** start of Input records **

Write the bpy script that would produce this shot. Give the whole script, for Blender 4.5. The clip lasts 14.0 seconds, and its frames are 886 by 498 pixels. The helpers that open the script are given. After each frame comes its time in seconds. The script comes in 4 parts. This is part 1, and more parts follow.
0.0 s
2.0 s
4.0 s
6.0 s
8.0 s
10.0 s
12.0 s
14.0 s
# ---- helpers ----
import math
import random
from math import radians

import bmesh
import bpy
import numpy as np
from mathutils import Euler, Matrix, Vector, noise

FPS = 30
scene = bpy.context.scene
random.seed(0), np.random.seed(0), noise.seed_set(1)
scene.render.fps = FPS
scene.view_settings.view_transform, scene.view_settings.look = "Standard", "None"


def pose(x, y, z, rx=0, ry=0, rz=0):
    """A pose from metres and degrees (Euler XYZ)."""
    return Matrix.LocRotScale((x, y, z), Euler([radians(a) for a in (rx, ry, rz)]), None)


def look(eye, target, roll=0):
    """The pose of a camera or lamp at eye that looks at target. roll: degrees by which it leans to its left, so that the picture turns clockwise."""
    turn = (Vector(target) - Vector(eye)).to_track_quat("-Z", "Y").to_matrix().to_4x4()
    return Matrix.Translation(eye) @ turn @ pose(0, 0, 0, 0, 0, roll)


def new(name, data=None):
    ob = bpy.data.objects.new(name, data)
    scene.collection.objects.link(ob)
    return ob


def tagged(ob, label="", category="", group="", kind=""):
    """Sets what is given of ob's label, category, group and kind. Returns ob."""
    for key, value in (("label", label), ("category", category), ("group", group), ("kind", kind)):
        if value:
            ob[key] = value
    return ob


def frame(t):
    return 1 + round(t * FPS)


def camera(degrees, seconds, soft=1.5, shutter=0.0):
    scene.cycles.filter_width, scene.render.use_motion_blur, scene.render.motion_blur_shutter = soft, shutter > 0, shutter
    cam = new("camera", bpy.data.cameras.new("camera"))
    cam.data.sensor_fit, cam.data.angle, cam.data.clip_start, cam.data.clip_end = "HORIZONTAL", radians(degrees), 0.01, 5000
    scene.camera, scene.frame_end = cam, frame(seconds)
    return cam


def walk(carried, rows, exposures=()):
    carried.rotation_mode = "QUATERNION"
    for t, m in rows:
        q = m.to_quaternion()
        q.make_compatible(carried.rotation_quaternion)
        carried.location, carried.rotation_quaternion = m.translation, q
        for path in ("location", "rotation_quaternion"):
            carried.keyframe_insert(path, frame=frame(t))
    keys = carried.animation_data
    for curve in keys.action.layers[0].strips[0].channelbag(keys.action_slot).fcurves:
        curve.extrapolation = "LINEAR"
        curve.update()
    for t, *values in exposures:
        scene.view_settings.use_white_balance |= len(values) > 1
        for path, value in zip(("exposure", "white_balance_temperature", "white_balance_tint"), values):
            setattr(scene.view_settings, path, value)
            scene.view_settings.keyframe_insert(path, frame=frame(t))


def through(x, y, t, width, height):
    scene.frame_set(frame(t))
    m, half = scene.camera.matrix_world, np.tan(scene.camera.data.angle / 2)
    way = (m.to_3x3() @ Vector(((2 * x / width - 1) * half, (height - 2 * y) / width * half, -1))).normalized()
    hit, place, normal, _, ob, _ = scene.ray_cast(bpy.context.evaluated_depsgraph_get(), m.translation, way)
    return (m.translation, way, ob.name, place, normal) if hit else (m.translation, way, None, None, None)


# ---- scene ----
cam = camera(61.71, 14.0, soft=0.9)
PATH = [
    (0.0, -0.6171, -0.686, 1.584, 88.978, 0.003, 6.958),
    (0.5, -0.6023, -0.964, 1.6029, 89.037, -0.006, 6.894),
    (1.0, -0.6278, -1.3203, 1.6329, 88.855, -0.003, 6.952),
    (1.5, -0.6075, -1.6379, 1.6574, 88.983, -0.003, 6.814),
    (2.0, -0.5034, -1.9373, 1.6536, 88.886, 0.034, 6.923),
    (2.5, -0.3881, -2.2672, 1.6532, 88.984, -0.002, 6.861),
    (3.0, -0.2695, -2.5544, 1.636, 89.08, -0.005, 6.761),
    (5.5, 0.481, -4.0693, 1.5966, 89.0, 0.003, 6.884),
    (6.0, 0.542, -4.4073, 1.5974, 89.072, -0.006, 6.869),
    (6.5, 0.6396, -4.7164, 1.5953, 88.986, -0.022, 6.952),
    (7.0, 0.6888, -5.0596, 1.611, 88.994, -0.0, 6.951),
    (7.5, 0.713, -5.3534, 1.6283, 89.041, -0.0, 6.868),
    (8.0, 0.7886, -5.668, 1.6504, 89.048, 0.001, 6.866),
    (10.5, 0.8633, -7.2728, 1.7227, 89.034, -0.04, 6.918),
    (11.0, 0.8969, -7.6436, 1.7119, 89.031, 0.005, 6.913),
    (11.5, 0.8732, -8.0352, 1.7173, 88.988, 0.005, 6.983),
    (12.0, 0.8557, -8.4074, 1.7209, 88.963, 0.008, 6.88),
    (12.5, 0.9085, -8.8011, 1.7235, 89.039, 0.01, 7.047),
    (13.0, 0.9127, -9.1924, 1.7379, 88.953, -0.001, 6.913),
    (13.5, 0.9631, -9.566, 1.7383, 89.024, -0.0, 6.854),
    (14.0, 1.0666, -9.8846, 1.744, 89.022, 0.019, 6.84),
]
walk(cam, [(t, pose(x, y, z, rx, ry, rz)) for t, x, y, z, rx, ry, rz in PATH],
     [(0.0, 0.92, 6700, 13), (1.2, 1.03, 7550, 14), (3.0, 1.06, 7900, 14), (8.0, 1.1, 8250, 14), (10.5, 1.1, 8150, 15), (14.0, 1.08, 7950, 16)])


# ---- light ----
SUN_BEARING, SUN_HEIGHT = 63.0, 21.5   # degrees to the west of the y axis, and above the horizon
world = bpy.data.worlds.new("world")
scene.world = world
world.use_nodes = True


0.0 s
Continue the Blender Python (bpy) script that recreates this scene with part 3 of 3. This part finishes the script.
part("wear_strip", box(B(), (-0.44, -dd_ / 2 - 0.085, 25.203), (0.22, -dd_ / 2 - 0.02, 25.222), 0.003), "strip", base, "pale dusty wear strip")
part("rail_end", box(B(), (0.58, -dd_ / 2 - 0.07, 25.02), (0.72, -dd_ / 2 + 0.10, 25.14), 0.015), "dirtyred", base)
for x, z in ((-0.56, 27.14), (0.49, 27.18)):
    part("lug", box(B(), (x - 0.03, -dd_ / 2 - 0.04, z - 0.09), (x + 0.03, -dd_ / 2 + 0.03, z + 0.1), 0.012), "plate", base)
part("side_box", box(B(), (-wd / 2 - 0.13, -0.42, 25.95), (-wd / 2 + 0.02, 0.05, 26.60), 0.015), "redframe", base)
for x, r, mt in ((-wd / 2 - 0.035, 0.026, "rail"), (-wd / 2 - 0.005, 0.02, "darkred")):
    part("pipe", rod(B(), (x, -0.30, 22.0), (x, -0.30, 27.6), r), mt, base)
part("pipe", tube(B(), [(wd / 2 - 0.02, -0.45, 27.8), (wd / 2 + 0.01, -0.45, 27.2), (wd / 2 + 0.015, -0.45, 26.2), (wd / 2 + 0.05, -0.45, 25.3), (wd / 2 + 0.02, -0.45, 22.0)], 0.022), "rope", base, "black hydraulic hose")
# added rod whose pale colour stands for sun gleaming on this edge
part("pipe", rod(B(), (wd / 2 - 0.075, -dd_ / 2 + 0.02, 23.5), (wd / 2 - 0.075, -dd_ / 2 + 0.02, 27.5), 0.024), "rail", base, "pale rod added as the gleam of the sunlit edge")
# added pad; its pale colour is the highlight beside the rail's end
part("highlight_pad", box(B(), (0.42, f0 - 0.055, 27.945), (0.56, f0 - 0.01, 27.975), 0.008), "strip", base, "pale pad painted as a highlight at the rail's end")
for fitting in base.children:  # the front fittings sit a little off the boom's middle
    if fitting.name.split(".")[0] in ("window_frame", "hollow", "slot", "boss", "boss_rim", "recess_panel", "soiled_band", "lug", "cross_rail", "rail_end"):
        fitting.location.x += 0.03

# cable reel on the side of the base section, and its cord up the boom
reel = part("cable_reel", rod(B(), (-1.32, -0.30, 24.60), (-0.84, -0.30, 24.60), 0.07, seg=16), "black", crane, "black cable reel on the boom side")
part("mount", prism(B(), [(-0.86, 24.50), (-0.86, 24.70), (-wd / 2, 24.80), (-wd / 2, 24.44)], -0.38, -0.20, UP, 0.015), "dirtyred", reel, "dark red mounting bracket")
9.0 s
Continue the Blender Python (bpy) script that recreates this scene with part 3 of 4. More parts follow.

** end of Input records **

Only the lines running from the line with "for path, value" through the line with "return (m.translation, way, ob.name, place, normal)" should be repeated, exactly and with both ends kept.

        for path, value in zip(("exposure", "white_balance_temperature", "white_balance_tint"), values):
            setattr(scene.view_settings, path, value)
            scene.view_settings.keyframe_insert(path, frame=frame(t))


def through(x, y, t, width, height):
    scene.frame_set(frame(t))
    m, half = scene.camera.matrix_world, np.tan(scene.camera.data.angle / 2)
    way = (m.to_3x3() @ Vector(((2 * x / width - 1) * half, (height - 2 * y) / width * half, -1))).normalized()
    hit, place, normal, _, ob, _ = scene.ray_cast(bpy.context.evaluated_depsgraph_get(), m.translation, way)
    return (m.translation, way, ob.name, place, normal) if hit else (m.translation, way, None, None, None)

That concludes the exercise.